Edmonds waterfront is a complicated dance between ferries, cars, buses, freight trains, and pedestrian beach-goers. Each have their own needs for access and they are often at conflict with each other. I do not deny the value of looking into solutions to improve access to the waterfront to reduce these conflicts.
In 2015, the City attempted just that. Mayor Earling appointed a Task Force that included representatives from four major transportation agencies (BNSF, WSDOT – Ferries Division, Community Transit, and Sound Transit), three Edmonds residents, and Co-Chairs Councilmember Mike Nelson and Port of Edmonds Commissioner Jim Orvis. Public Works, City engineers, and members of the consultant team were also present.
Noticeably, representation from the Parks Department or City of Edmonds Planning Division were not included in the Task Force. Either of which may have paused to consider the human experience. Too often city government finds itself operating in functional silos. This has to change.
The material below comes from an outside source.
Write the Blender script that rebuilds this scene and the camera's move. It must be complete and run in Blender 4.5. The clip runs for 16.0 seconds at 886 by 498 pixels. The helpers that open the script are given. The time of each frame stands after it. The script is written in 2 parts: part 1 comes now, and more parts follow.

There was good intent from both the Task Force and City Council. Discussion was had about how to properly engage the public and which visual impacts they felt the community would not be amenable to. Neither strategy was very effective as evidenced by the community response. The City should re-think is public engagement policy and develop a consistent approach that improves meaningful, equitable outreach.
The Task Force tried to meet the goals of all agencies in one project and they didn’t fairly weigh the community response to aesthetics. Surely, the Edmonds community is a stakeholder in the project on equal footing with BNSF, WSDOT, Community Transit, and Sound Transit. Destroying the beach with a “freeway” off-ramp should be considered a “fatal flaw” just like BNSF considered any track alteration a “fatal flaw.”
Edmonds Waterfront Connector is what happens when engineers and representatives from major transportation agencies design things for themselves—all function, no form. The community was not impressed, drew a line in the sand, and said “not here.” I agree. We need to find a better solution.
I am happy to live in a community that is politically active. The City could do a better job harnessing the time and talent of its citizens for this and future projects.